INFORMATION GIVEN:
>> BEGIN

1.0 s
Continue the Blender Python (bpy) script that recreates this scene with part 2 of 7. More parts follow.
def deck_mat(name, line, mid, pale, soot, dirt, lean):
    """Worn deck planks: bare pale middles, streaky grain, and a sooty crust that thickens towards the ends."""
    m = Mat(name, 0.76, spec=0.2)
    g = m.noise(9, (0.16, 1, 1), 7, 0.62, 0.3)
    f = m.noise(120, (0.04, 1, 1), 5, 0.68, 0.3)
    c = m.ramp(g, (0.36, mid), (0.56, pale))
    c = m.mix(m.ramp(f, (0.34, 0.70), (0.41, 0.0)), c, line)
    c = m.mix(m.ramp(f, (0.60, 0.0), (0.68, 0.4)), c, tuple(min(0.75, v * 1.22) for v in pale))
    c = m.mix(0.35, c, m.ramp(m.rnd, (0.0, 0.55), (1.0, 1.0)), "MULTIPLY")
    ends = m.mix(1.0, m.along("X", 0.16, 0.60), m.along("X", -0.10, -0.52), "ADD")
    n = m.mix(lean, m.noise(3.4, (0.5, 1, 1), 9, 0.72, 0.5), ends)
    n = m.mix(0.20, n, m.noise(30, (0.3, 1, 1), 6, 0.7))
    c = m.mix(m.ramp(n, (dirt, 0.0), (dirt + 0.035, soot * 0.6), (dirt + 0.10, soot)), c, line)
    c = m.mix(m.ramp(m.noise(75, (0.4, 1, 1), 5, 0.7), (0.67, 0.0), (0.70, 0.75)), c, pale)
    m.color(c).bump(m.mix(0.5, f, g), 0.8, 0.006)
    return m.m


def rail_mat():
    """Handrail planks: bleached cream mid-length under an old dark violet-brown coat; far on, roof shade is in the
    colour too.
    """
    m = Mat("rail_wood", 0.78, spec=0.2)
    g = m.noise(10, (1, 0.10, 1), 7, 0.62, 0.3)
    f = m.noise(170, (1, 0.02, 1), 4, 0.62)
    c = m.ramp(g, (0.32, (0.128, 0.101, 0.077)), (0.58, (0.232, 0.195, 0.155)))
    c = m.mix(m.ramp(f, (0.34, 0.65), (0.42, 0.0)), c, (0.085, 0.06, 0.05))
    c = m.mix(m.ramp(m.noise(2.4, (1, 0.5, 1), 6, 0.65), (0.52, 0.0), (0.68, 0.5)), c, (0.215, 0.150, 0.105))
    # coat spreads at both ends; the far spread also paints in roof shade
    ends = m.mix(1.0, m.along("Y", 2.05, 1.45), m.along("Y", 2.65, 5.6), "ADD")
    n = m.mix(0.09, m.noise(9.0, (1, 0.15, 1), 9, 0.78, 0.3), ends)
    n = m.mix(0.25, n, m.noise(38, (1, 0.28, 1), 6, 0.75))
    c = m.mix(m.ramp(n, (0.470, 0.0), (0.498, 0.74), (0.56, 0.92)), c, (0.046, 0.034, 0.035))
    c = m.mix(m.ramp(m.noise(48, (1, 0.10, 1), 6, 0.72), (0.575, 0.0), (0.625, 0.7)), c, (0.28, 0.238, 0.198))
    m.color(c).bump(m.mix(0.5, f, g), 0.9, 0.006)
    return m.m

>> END
>> BEGIN

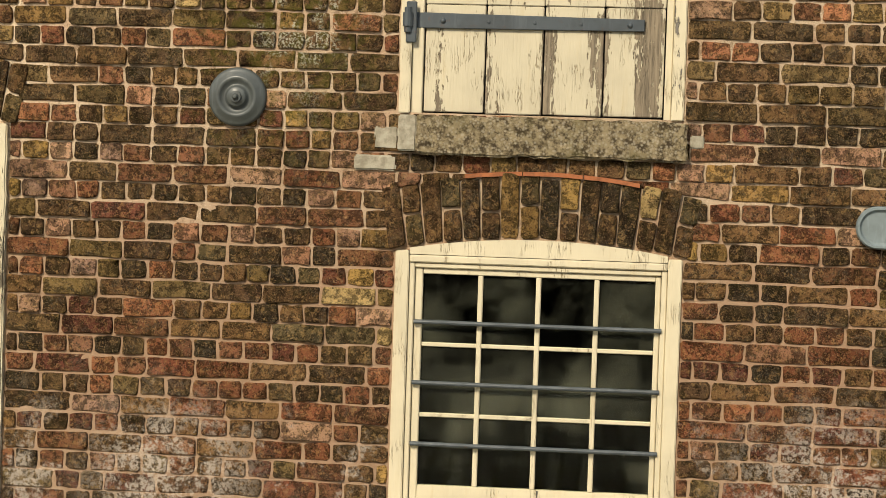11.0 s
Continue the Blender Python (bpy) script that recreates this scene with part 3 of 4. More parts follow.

>> END

JOB:
In the records above, find the lines containing "More" and copy them.

OUTPUT OF THE EXERCISE:
Continue the Blender Python (bpy) script that recreates this scene with part 2 of 7. More parts follow.
Continue the Blender Python (bpy) script that recreates this scene with part 3 of 4. More parts follow.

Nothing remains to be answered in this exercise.